_DATASET EXCERPT_.
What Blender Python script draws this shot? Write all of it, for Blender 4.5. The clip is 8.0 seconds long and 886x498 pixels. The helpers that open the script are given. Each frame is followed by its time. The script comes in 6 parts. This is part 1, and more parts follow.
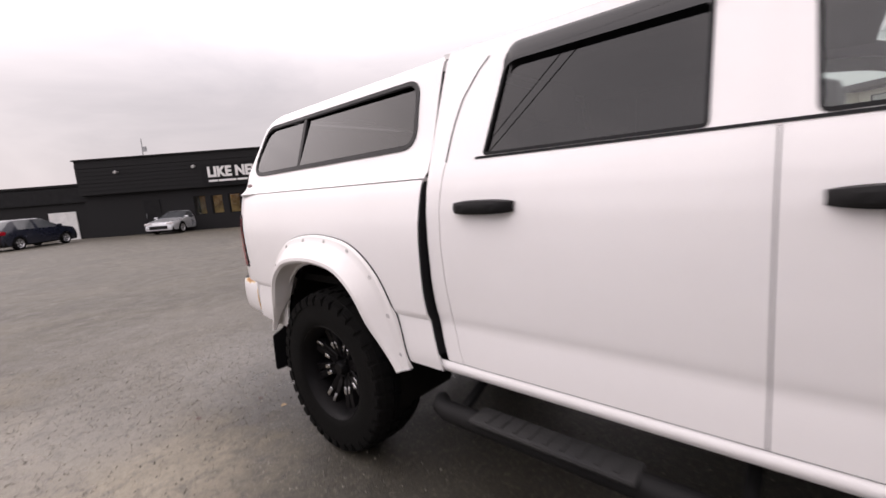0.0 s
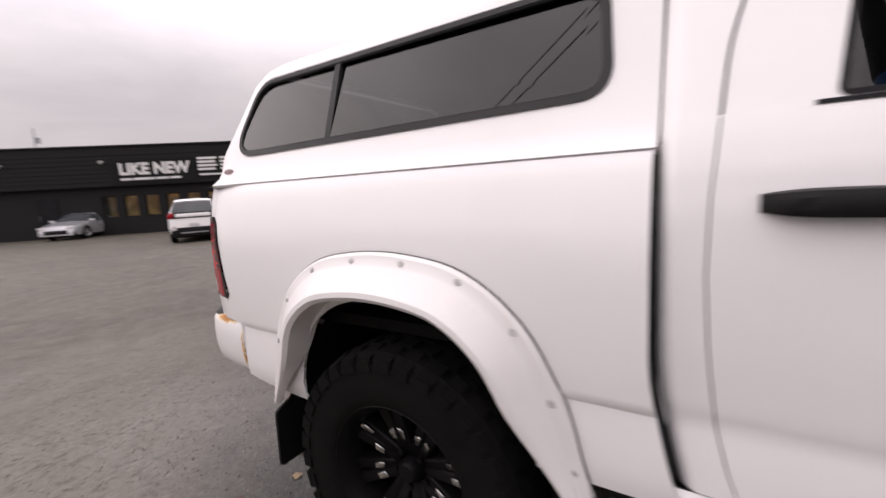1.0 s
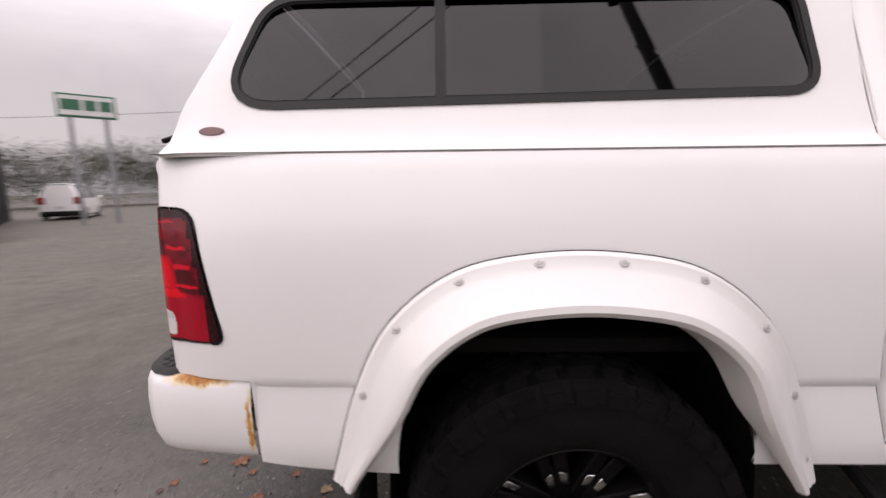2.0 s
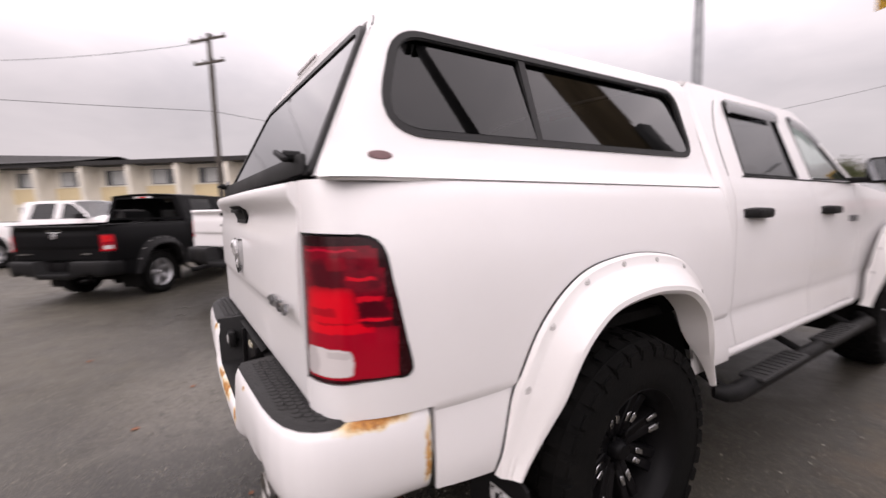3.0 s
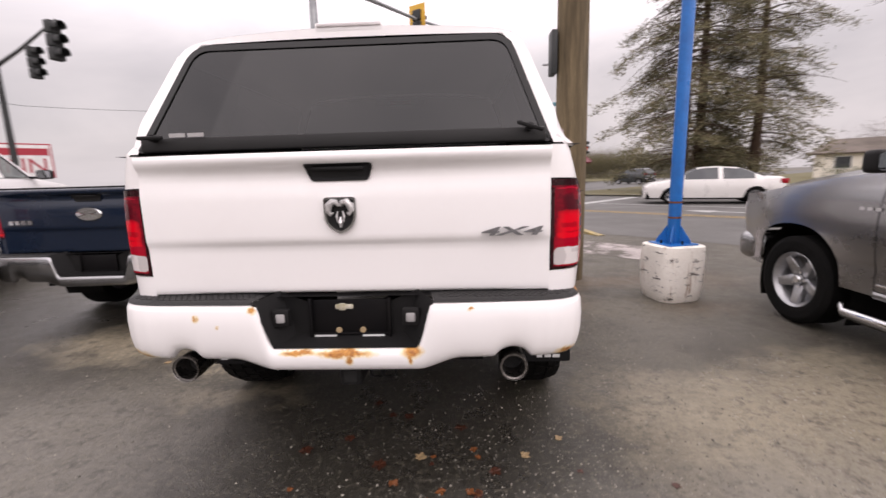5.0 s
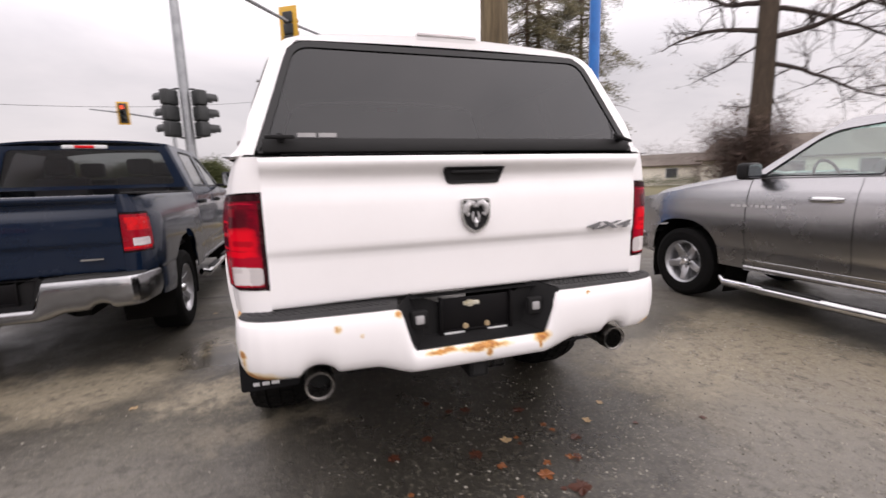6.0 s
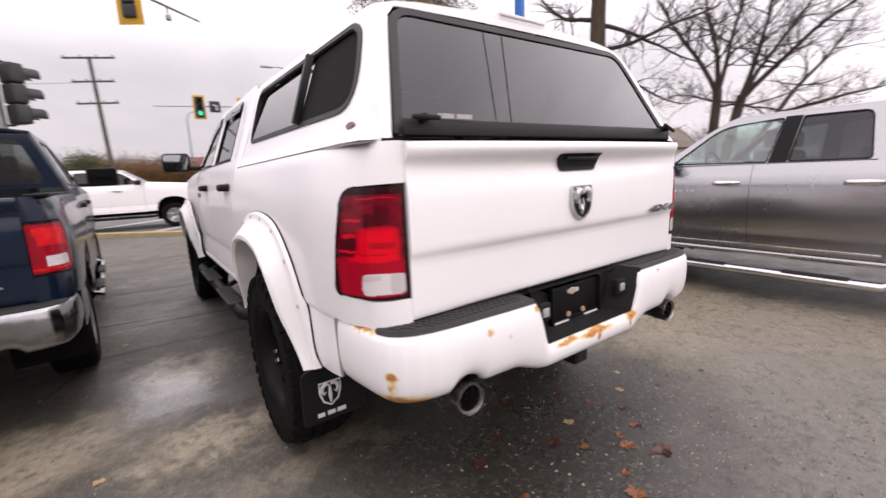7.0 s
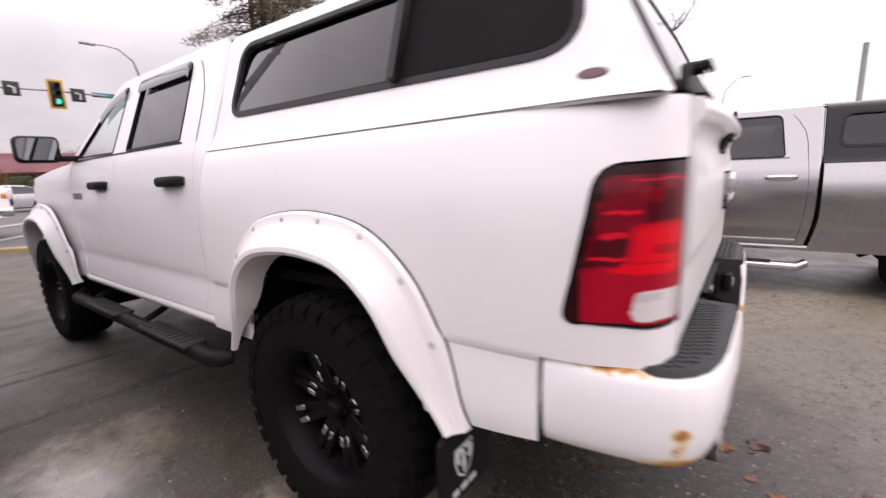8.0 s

_WHAT NEEDS TO BE DONE_. From the listing, extract all text exactly as given and drop any picture.

_WRITTEN REPLY_.
What Blender Python script draws this shot? Write all of it, for Blender 4.5. The clip is 8.0 seconds long and 886x498 pixels. The helpers that open the script are given. Each frame is followed by its time. The script comes in 6 parts. This is part 1, and more parts follow.
0.0 s
1.0 s
2.0 s
3.0 s
5.0 s
6.0 s
7.0 s
8.0 s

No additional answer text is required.